### REQUIRED WORK:
Repeat each line exactly, leaving nothing out.

### PROVIDED MATERIAL:
[start]
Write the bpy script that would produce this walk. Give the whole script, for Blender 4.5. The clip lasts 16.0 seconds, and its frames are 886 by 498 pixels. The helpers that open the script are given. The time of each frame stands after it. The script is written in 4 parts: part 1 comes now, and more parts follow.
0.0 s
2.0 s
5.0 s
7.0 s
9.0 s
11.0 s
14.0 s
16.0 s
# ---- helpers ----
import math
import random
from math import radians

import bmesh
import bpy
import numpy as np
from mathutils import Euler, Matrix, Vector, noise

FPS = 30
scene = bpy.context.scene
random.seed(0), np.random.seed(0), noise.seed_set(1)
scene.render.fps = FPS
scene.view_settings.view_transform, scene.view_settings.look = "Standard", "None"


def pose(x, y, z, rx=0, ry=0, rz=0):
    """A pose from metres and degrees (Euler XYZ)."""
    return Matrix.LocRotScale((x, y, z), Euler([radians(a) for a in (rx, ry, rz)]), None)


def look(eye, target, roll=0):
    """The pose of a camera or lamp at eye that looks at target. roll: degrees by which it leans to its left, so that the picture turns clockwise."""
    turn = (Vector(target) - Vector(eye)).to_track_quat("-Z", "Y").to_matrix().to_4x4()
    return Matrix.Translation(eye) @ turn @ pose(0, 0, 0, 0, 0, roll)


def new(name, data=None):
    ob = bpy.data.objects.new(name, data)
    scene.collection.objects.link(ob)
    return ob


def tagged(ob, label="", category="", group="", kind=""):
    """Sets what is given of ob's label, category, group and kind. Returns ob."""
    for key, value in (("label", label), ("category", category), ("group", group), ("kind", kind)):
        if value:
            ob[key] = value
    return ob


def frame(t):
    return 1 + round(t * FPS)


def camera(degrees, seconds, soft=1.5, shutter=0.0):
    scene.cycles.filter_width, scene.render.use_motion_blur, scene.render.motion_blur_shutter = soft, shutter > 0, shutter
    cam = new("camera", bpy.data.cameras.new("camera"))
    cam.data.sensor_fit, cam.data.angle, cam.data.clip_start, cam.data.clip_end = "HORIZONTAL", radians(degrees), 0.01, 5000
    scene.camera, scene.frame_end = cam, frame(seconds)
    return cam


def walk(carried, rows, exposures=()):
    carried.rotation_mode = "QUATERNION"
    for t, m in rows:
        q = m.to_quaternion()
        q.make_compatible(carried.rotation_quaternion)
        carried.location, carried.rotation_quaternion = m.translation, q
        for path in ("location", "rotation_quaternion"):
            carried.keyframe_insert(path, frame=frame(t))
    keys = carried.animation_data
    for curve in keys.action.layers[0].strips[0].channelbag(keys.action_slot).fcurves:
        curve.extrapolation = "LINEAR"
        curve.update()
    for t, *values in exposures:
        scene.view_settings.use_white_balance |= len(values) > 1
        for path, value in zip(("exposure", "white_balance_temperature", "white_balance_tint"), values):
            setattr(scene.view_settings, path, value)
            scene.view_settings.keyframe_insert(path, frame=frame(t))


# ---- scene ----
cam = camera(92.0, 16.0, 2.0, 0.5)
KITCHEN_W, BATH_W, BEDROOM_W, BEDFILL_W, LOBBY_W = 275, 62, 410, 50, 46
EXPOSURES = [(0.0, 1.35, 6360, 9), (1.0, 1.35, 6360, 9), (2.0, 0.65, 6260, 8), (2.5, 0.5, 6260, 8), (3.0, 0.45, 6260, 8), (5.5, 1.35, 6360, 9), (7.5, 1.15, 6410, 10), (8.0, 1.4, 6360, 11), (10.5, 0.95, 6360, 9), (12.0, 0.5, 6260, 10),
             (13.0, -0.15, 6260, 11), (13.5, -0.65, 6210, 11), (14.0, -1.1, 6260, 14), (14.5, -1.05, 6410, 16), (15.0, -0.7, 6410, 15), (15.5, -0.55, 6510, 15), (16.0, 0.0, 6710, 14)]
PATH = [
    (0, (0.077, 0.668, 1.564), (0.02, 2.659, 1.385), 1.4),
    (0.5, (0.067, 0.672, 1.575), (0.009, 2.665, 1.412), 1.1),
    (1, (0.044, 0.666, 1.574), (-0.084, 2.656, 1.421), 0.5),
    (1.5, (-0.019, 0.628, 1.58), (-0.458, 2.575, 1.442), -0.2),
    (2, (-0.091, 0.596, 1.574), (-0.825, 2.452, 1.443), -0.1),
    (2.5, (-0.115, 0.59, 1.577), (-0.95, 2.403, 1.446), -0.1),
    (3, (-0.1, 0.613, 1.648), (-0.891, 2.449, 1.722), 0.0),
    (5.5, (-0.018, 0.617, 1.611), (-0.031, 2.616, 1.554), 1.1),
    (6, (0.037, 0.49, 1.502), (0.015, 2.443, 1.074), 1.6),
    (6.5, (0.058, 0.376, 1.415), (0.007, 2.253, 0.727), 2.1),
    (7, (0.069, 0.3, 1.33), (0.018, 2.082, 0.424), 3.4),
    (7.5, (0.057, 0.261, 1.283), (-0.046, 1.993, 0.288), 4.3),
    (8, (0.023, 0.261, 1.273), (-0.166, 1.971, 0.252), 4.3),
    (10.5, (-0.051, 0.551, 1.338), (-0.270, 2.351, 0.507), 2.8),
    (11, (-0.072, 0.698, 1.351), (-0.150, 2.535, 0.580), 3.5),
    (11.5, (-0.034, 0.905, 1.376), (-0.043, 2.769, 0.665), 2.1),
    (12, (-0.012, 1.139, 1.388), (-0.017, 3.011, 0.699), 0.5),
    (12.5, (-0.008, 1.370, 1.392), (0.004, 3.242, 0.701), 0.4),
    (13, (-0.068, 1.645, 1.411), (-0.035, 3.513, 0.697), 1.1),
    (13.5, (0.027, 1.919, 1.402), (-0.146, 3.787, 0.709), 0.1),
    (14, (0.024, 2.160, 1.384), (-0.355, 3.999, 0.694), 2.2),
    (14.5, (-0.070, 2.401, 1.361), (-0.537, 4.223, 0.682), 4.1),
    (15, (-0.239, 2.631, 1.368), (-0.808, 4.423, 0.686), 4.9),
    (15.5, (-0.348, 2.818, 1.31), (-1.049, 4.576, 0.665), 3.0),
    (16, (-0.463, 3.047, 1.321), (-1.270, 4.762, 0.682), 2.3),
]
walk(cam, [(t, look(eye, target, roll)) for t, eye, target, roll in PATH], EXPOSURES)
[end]
### WRITTEN RESPONSE:
Write the bpy script that would produce this walk. Give the whole script, for Blender 4.5. The clip lasts 16.0 seconds, and its frames are 886 by 498 pixels. The helpers that open the script are given. The time of each frame stands after it. The script is written in 4 parts: part 1 comes now, and more parts follow.
0.0 s
2.0 s
5.0 s
7.0 s
9.0 s
11.0 s
14.0 s
16.0 s
# ---- helpers ----
import math
import random
from math import radians

import bmesh
import bpy
import numpy as np
from mathutils import Euler, Matrix, Vector, noise

FPS = 30
scene = bpy.context.scene
random.seed(0), np.random.seed(0), noise.seed_set(1)
scene.render.fps = FPS
scene.view_settings.view_transform, scene.view_settings.look = "Standard", "None"


def pose(x, y, z, rx=0, ry=0, rz=0):
    """A pose from metres and degrees (Euler XYZ)."""
    return Matrix.LocRotScale((x, y, z), Euler([radians(a) for a in (rx, ry, rz)]), None)


def look(eye, target, roll=0):
    """The pose of a camera or lamp at eye that looks at target. roll: degrees by which it leans to its left, so that the picture turns clockwise."""
    turn = (Vector(target) - Vector(eye)).to_track_quat("-Z", "Y").to_matrix().to_4x4()
    return Matrix.Translation(eye) @ turn @ pose(0, 0, 0, 0, 0, roll)


def new(name, data=None):
    ob = bpy.data.objects.new(name, data)
    scene.collection.objects.link(ob)
    return ob


def tagged(ob, label="", category="", group="", kind=""):
    """Sets what is given of ob's label, category, group and kind. Returns ob."""
    for key, value in (("label", label), ("category", category), ("group", group), ("kind", kind)):
        if value:
            ob[key] = value
    return ob


def frame(t):
    return 1 + round(t * FPS)


def camera(degrees, seconds, soft=1.5, shutter=0.0):
    scene.cycles.filter_width, scene.render.use_motion_blur, scene.render.motion_blur_shutter = soft, shutter > 0, shutter
    cam = new("camera", bpy.data.cameras.new("camera"))
    cam.data.sensor_fit, cam.data.angle, cam.data.clip_start, cam.data.clip_end = "HORIZONTAL", radians(degrees), 0.01, 5000
    scene.camera, scene.frame_end = cam, frame(seconds)
    return cam


def walk(carried, rows, exposures=()):
    carried.rotation_mode = "QUATERNION"
    for t, m in rows:
        q = m.to_quaternion()
        q.make_compatible(carried.rotation_quaternion)
        carried.location, carried.rotation_quaternion = m.translation, q
        for path in ("location", "rotation_quaternion"):
            carried.keyframe_insert(path, frame=frame(t))
    keys = carried.animation_data
    for curve in keys.action.layers[0].strips[0].channelbag(keys.action_slot).fcurves:
        curve.extrapolation = "LINEAR"
        curve.update()
    for t, *values in exposures:
        scene.view_settings.use_white_balance |= len(values) > 1
        for path, value in zip(("exposure", "white_balance_temperature", "white_balance_tint"), values):
            setattr(scene.view_settings, path, value)
            scene.view_settings.keyframe_insert(path, frame=frame(t))


# ---- scene ----
cam = camera(92.0, 16.0, 2.0, 0.5)
KITCHEN_W, BATH_W, BEDROOM_W, BEDFILL_W, LOBBY_W = 275, 62, 410, 50, 46
EXPOSURES = [(0.0, 1.35, 6360, 9), (1.0, 1.35, 6360, 9), (2.0, 0.65, 6260, 8), (2.5, 0.5, 6260, 8), (3.0, 0.45, 6260, 8), (5.5, 1.35, 6360, 9), (7.5, 1.15, 6410, 10), (8.0, 1.4, 6360, 11), (10.5, 0.95, 6360, 9), (12.0, 0.5, 6260, 10),
             (13.0, -0.15, 6260, 11), (13.5, -0.65, 6210, 11), (14.0, -1.1, 6260, 14), (14.5, -1.05, 6410, 16), (15.0, -0.7, 6410, 15), (15.5, -0.55, 6510, 15), (16.0, 0.0, 6710, 14)]
PATH = [
    (0, (0.077, 0.668, 1.564), (0.02, 2.659, 1.385), 1.4),
    (0.5, (0.067, 0.672, 1.575), (0.009, 2.665, 1.412), 1.1),
    (1, (0.044, 0.666, 1.574), (-0.084, 2.656, 1.421), 0.5),
    (1.5, (-0.019, 0.628, 1.58), (-0.458, 2.575, 1.442), -0.2),
    (2, (-0.091, 0.596, 1.574), (-0.825, 2.452, 1.443), -0.1),
    (2.5, (-0.115, 0.59, 1.577), (-0.95, 2.403, 1.446), -0.1),
    (3, (-0.1, 0.613, 1.648), (-0.891, 2.449, 1.722), 0.0),
    (5.5, (-0.018, 0.617, 1.611), (-0.031, 2.616, 1.554), 1.1),
    (6, (0.037, 0.49, 1.502), (0.015, 2.443, 1.074), 1.6),
    (6.5, (0.058, 0.376, 1.415), (0.007, 2.253, 0.727), 2.1),
    (7, (0.069, 0.3, 1.33), (0.018, 2.082, 0.424), 3.4),
    (7.5, (0.057, 0.261, 1.283), (-0.046, 1.993, 0.288), 4.3),
    (8, (0.023, 0.261, 1.273), (-0.166, 1.971, 0.252), 4.3),
    (10.5, (-0.051, 0.551, 1.338), (-0.270, 2.351, 0.507), 2.8),
    (11, (-0.072, 0.698, 1.351), (-0.150, 2.535, 0.580), 3.5),
    (11.5, (-0.034, 0.905, 1.376), (-0.043, 2.769, 0.665), 2.1),
    (12, (-0.012, 1.139, 1.388), (-0.017, 3.011, 0.699), 0.5),
    (12.5, (-0.008, 1.370, 1.392), (0.004, 3.242, 0.701), 0.4),
    (13, (-0.068, 1.645, 1.411), (-0.035, 3.513, 0.697), 1.1),
    (13.5, (0.027, 1.919, 1.402), (-0.146, 3.787, 0.709), 0.1),
    (14, (0.024, 2.160, 1.384), (-0.355, 3.999, 0.694), 2.2),
    (14.5, (-0.070, 2.401, 1.361), (-0.537, 4.223, 0.682), 4.1),
    (15, (-0.239, 2.631, 1.368), (-0.808, 4.423, 0.686), 4.9),
    (15.5, (-0.348, 2.818, 1.31), (-1.049, 4.576, 0.665), 3.0),
    (16, (-0.463, 3.047, 1.321), (-1.270, 4.762, 0.682), 2.3),
]
walk(cam, [(t, look(eye, target, roll)) for t, eye, target, roll in PATH], EXPOSURES)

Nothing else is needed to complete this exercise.